Apart from the interventions in Moscow and Kuibyshev, the question of the fate of Polish prisoners of war was the subject of several interviews between Minister Raczyński and Ambassador Bogomolov. [On January 28, 1942, Minister Raczyński, in the name of the Polish Government, handed a Note7 to Soviet Ambassador Bogomolov,]8 drawing his attention once again to the painful fact that the many thousand Polish officers had still not been found.

Ambassador Bogomolov informed Minister Raczyński on the 13th March 1942,9 that in accordance with the Decree of the Presidium of the Supreme Council of U.S.S.R. of the 12th of August 1941, and in accordance with the statements of the People’s Commissariat for Foreign Affairs of the 8th and 19th November 1941 the amnesty had been fully carried out, and that it related both to the civilians and the military.
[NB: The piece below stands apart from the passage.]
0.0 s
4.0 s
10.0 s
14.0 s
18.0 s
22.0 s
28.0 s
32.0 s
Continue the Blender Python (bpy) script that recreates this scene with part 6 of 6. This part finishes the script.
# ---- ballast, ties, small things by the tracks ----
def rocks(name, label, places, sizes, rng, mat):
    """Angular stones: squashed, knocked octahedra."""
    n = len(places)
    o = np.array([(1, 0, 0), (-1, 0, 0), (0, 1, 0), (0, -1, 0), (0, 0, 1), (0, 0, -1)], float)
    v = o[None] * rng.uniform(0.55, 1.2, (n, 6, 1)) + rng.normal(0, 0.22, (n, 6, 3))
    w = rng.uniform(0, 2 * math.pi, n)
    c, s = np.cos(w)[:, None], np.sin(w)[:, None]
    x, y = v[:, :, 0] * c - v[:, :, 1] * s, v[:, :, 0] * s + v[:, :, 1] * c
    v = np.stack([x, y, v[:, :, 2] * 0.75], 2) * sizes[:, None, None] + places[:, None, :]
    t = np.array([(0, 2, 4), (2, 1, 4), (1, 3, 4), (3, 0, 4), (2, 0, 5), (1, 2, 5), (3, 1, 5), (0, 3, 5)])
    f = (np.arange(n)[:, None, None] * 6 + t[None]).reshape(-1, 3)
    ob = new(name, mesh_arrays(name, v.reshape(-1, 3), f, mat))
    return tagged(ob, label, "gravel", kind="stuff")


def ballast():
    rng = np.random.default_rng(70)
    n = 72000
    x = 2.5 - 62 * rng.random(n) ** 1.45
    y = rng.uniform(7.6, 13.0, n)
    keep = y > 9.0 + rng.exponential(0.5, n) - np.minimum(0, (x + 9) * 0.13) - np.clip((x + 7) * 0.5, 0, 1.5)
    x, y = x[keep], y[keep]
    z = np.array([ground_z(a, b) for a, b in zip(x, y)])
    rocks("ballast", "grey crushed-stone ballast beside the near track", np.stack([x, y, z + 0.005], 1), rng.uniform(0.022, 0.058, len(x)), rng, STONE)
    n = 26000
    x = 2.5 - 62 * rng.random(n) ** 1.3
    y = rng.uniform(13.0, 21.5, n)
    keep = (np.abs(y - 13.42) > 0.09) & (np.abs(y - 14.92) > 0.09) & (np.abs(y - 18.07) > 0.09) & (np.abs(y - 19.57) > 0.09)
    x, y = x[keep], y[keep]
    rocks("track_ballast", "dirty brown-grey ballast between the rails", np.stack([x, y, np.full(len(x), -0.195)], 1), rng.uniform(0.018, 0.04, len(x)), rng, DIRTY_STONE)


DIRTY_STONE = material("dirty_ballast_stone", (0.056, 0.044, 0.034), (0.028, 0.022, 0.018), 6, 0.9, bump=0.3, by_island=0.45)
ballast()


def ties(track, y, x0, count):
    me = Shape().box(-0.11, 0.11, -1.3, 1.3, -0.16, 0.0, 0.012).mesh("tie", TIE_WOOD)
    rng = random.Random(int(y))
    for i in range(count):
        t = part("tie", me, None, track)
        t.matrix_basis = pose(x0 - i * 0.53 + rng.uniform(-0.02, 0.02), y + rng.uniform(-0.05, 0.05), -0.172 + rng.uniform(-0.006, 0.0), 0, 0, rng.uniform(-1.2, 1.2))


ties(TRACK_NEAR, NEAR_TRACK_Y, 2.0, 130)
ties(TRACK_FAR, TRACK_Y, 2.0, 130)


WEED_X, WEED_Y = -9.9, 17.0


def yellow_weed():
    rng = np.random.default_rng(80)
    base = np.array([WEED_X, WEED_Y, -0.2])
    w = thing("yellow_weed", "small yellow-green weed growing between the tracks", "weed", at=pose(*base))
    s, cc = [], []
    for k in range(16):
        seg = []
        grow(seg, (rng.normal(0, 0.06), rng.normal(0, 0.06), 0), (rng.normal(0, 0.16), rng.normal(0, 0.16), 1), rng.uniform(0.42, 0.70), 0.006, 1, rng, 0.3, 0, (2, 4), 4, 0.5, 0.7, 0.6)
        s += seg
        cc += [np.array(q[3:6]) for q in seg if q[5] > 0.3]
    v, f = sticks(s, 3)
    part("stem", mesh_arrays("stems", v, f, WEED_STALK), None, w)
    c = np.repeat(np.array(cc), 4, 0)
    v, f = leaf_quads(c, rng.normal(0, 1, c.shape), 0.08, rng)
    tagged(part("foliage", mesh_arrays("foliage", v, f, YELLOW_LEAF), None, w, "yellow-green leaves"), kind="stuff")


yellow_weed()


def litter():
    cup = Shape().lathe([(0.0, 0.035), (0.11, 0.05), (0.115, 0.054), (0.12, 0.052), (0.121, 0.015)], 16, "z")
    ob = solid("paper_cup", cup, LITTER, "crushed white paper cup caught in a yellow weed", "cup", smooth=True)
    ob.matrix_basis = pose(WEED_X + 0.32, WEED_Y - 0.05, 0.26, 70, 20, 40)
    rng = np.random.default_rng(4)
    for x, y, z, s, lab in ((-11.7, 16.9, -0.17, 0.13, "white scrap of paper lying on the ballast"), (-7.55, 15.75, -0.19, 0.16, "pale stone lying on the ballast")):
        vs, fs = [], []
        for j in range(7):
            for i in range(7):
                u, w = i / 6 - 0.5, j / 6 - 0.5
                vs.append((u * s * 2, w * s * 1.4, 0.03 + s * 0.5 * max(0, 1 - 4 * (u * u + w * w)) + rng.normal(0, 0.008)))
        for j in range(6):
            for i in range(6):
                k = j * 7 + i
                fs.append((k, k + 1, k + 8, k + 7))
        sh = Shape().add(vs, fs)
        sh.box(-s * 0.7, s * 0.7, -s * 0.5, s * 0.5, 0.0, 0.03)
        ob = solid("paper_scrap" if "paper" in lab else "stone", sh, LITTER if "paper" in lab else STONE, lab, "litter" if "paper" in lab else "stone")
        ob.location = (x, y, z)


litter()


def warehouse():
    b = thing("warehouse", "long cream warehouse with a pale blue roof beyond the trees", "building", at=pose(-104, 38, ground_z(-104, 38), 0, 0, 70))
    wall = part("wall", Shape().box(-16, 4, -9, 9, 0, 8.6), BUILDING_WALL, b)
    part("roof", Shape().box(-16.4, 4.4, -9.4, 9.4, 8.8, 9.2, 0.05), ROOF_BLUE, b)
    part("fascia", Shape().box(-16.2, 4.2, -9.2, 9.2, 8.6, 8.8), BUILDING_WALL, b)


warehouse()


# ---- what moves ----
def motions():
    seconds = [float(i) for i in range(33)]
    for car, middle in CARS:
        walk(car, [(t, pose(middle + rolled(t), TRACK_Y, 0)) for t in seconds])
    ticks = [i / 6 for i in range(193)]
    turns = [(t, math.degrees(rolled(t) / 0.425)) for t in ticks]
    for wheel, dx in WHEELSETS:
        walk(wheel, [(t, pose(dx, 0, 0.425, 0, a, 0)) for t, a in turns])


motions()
On the 19th May 1942 Ambassador Kot sent to the People’s Commissariat for Foreign Affairs a memorandum in which he expressed his regret at the refusal with which his request for a list of prisoners was met and his concern as to their fate, stressing the high value these officers would have in military operations against Germany.

Never did either the Polish Government or the Polish Embassy in Kuibyshev receive an answer, as to the whereabouts of the missing officers and other prisoners who had been deported from the three above mentioned camps.
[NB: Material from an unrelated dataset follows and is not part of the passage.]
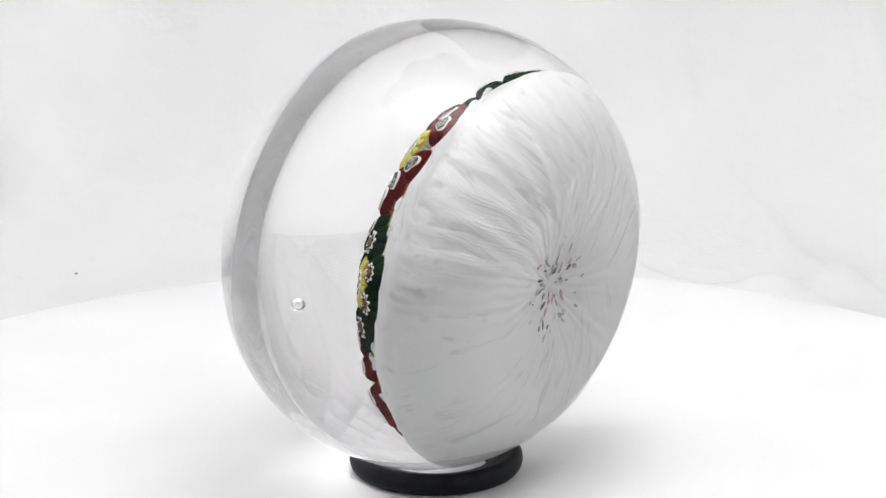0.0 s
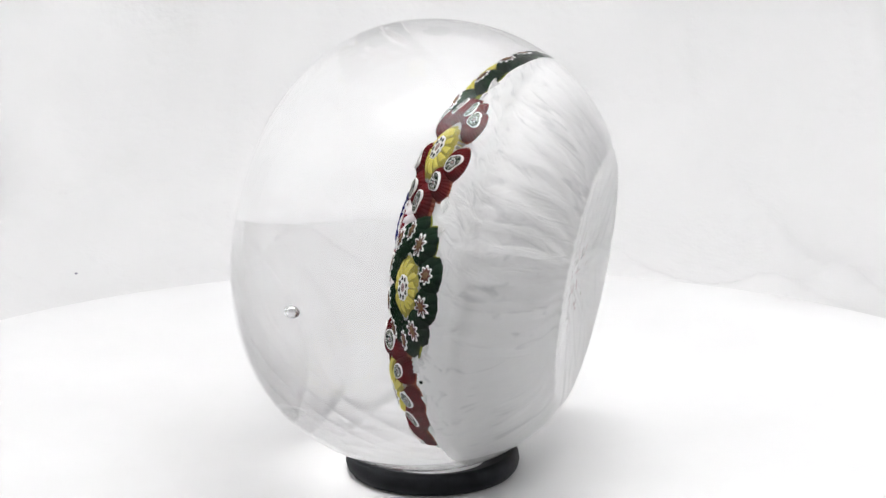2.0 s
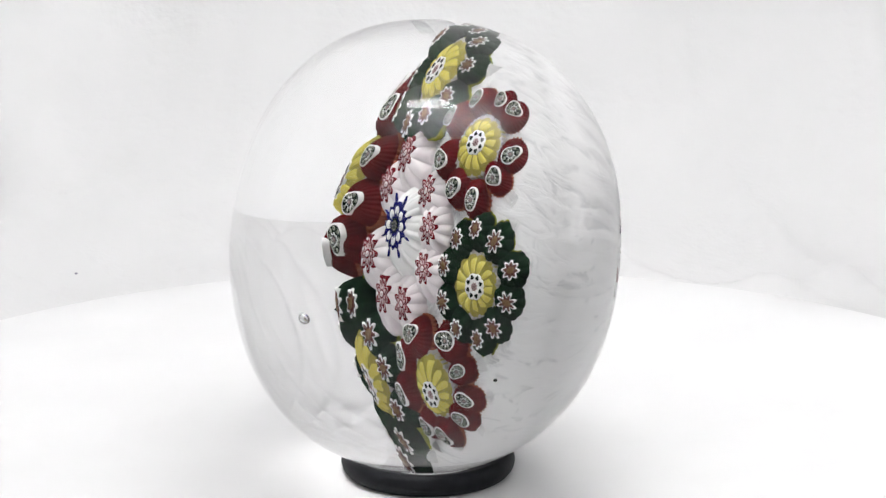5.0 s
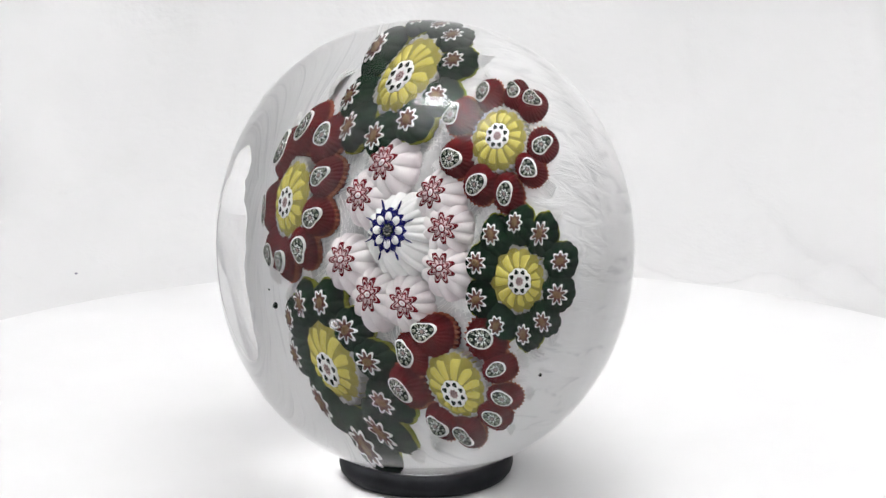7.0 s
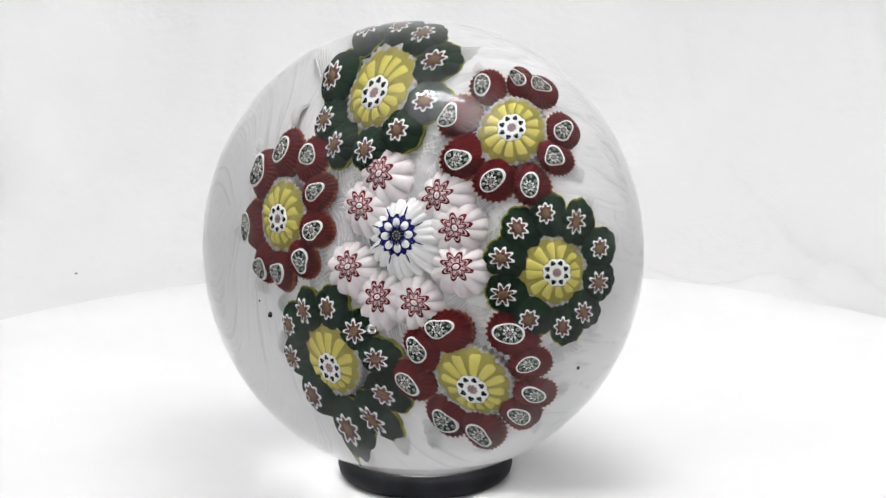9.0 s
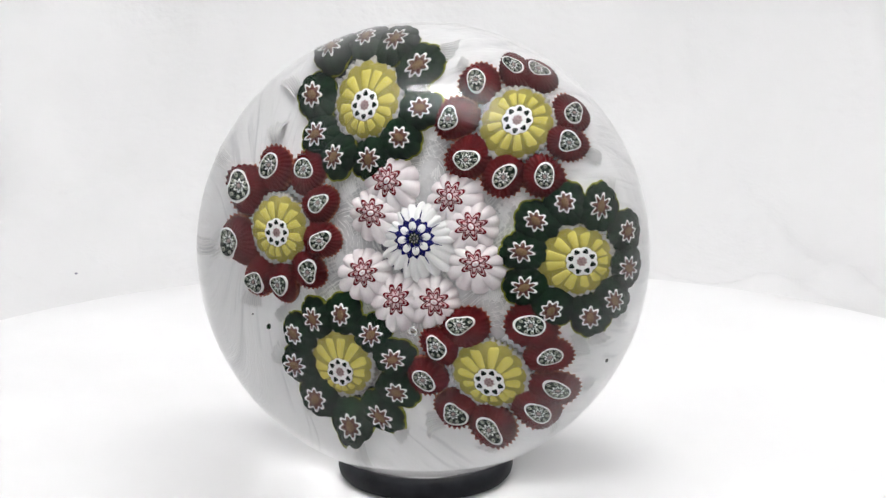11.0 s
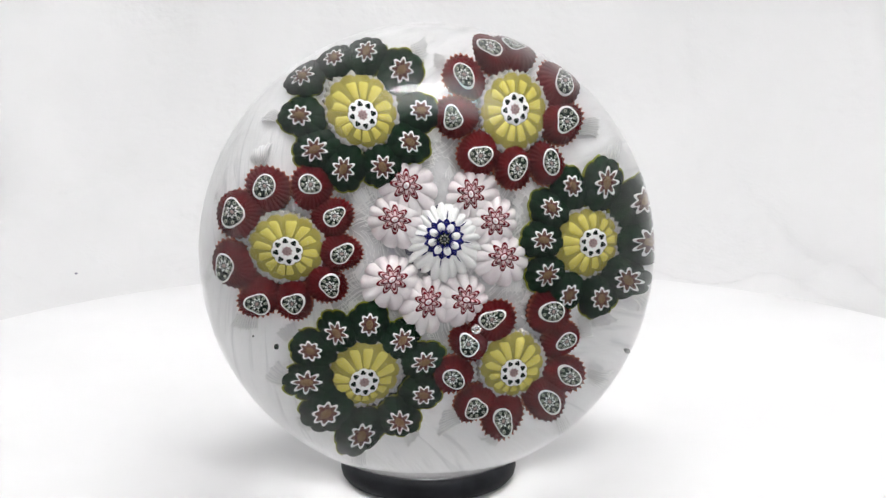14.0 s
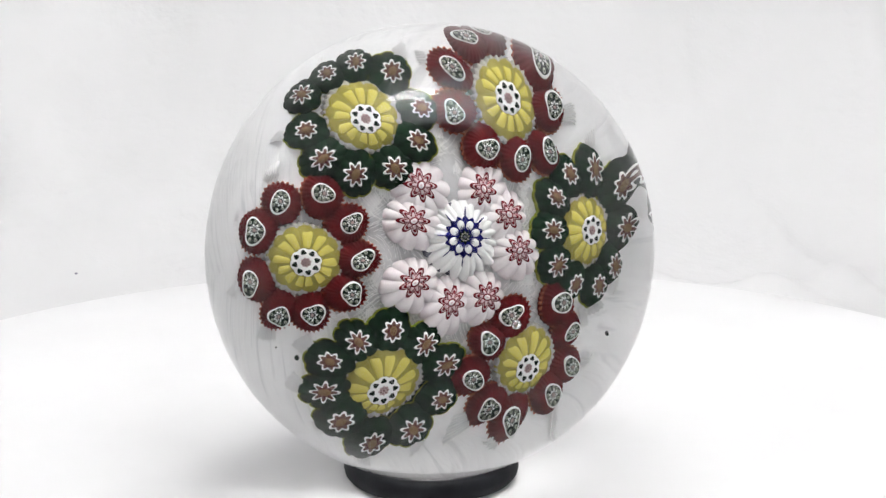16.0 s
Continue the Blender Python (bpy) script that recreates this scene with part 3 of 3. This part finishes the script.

We have become used to the lies of German propaganda and we understand the purpose behind its latest revelations. Faced however with abundant and detailed German information concerning the discovery near Smolensk of many thousand bodies of Polish officers, and categorical statement that they were murdered by the Soviet authorities in the spring of 1940, the necessity has arisen that the mass graves [Page 379] which have been discovered should be investigated and the facts quoted, verified by a proper international body, such as the International Red Cross. The Polish Government has therefore approached this institution with a view of their sending a delegation to the place where the massacre of the Polish prisoners of war is said to have taken place.10

  1. Copy transmitted to the Department by the Ambassador to the Polish Government in Exile in his despatch Polish Series No. 308, April 30.
  2. Lt. Gen. Wladislaw Anders, in command of Polish Forces in the Soviet Union.
  3. Polish-Soviet Relations, 1918–1943, Official Documents, p. 116.
  4. The bracketed words, missing from the text in the file copy of the document, are from a slightly variant translation of the communiqué printed ibid., p. 119.
  5. For text of the Ambassador’s note, see ibid., p. 118.
  6. For description of the correspondence between the Polish Government in Exile and the International Red Cross in connection with the Polish request for an investigation, see The Katyn Forest Massacre, pt. 4, pp. 750–753, and pt. 6, pp. 1723–1724.